Through the researcher’s experimentation, it was concluded that the evolutionary transformation from a blood-feeding to an obligate non-biting lifestyle in W. smithii is due to selection in nature. Although there is a lot of information understood about the species, there is still ambiguity amongst the science community as to what specific genes regulate the alteration of the associated metabolic processes that control this transformation. It is without a doubt that mosquitoes fit the title of the “world’s most dangerous animal.” This is due to their ability to transmit many harmful pathogens that are responsible for the deaths of thousands of humans per year.
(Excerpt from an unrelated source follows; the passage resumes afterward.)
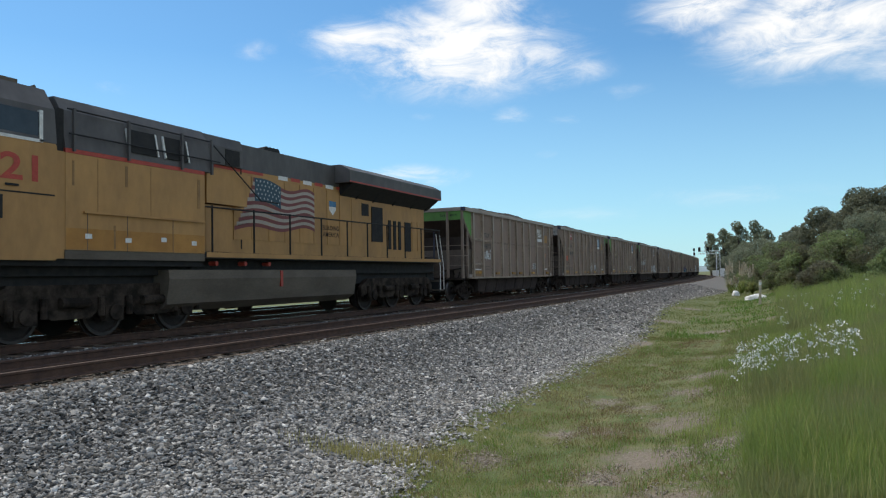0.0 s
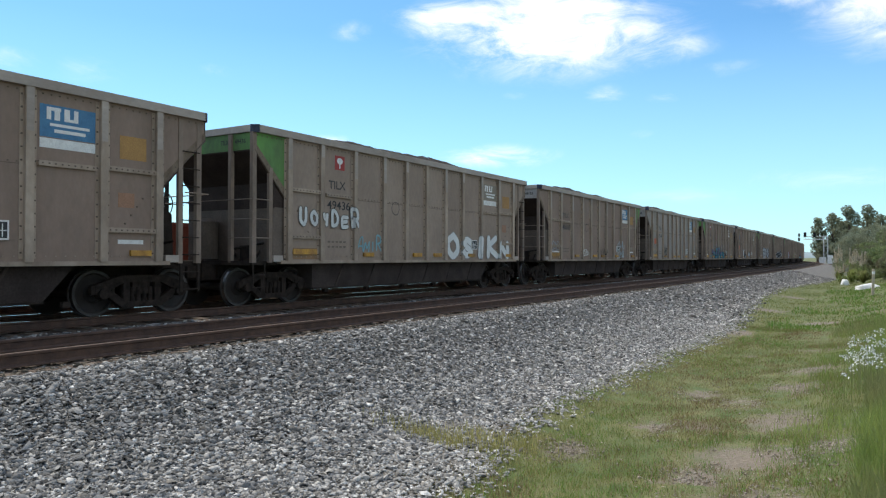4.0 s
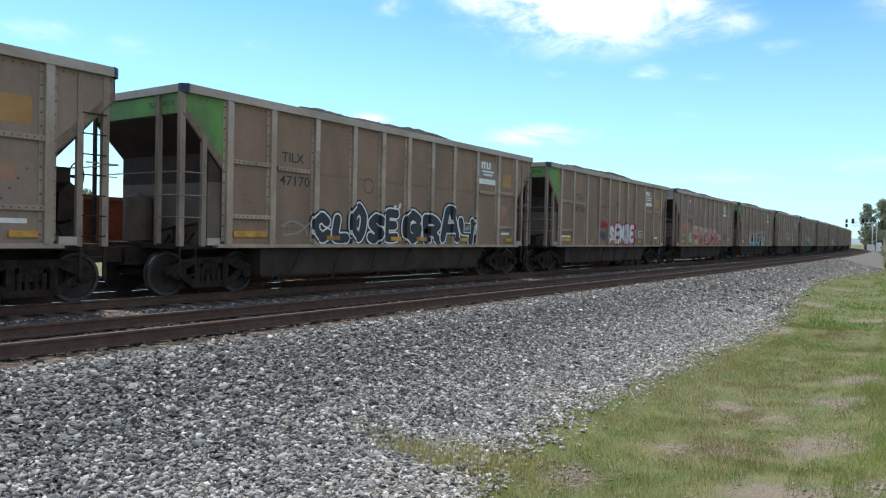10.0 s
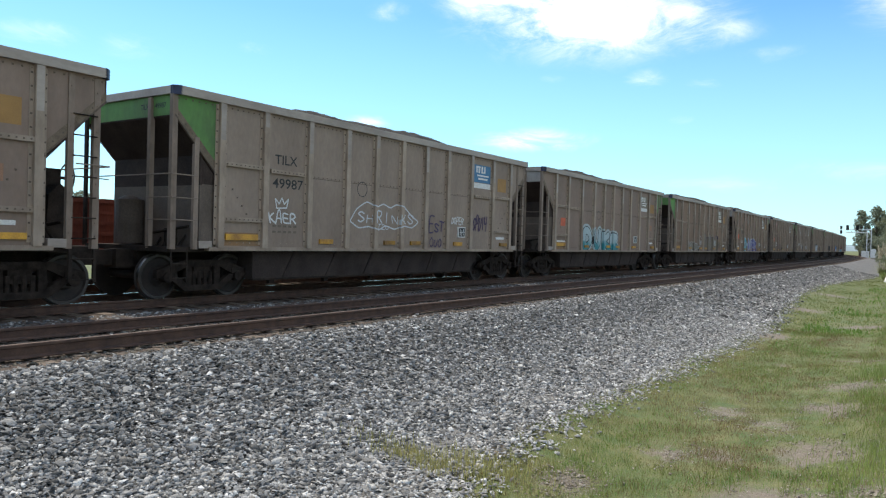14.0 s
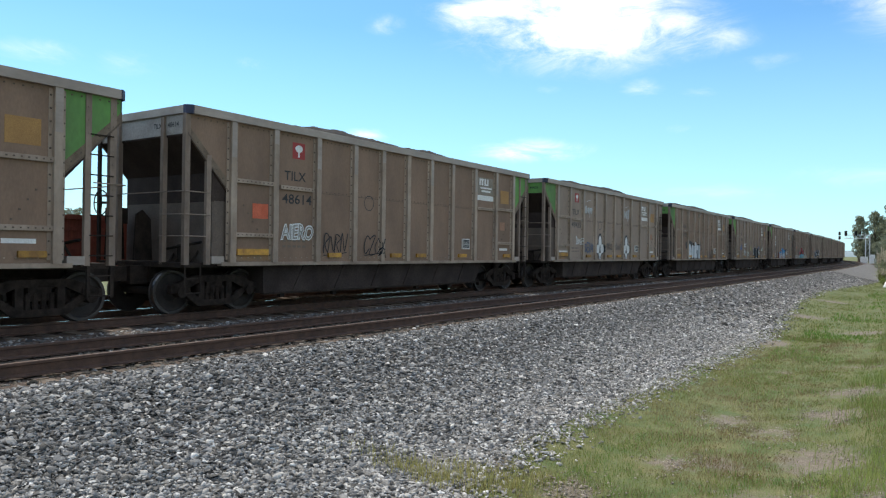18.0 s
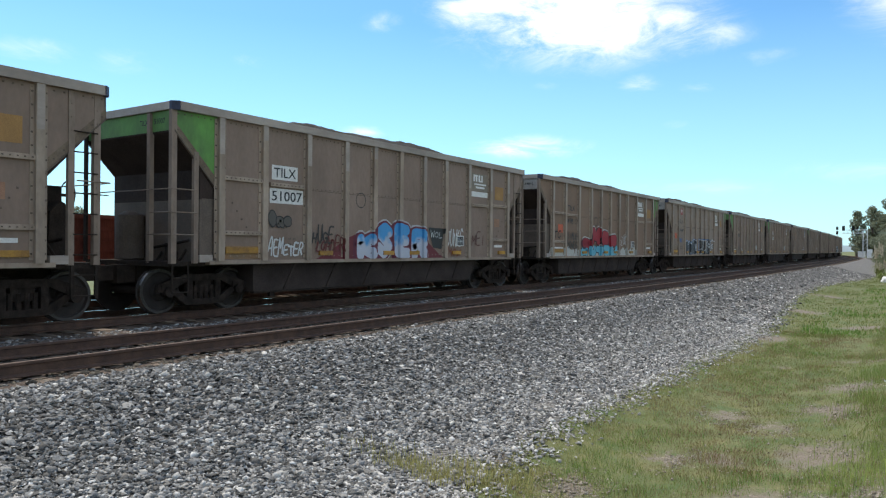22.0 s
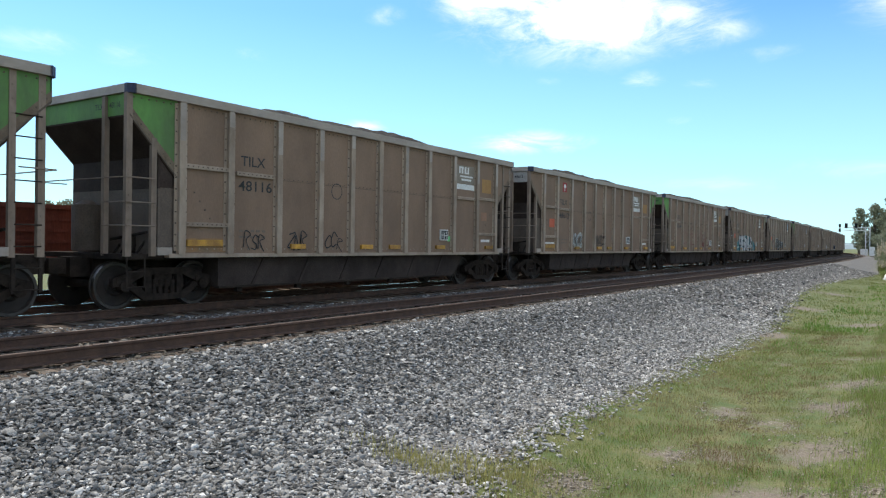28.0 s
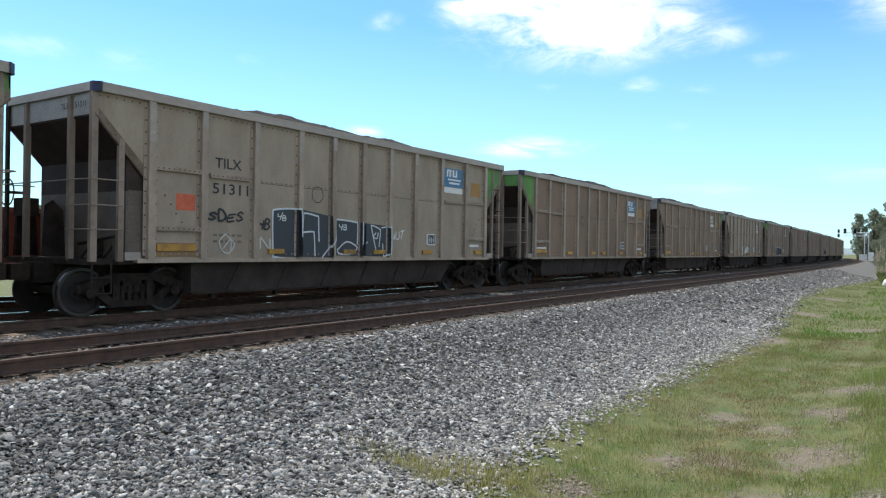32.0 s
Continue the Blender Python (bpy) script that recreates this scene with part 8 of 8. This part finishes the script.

If the researchers are able to understand the process of the evolution and are able to identify the biting gene ability in mosquitoes around the world, then there surely is the slight possibility that researchers can completely prevent, or at least better control transmission of mosquito-borne diseases, because “if there is no bite, there is no disease.”
Link to access this article: http://www.pnas.org/content/115/5/1009
Citation: Bradshaw, W.E., J. Burkhart, J. K. Colbourne, R. Borowczak, J. Lopez, D. L. Denlinger, J. A. Reynolds, M. E. Pfrender, & C. M. Holzapfel. 2018. Evolution of a Nonbiting Lifestyle In a Mosquito. Proceedings of the National Academy of Sciences 115: 1009–1014.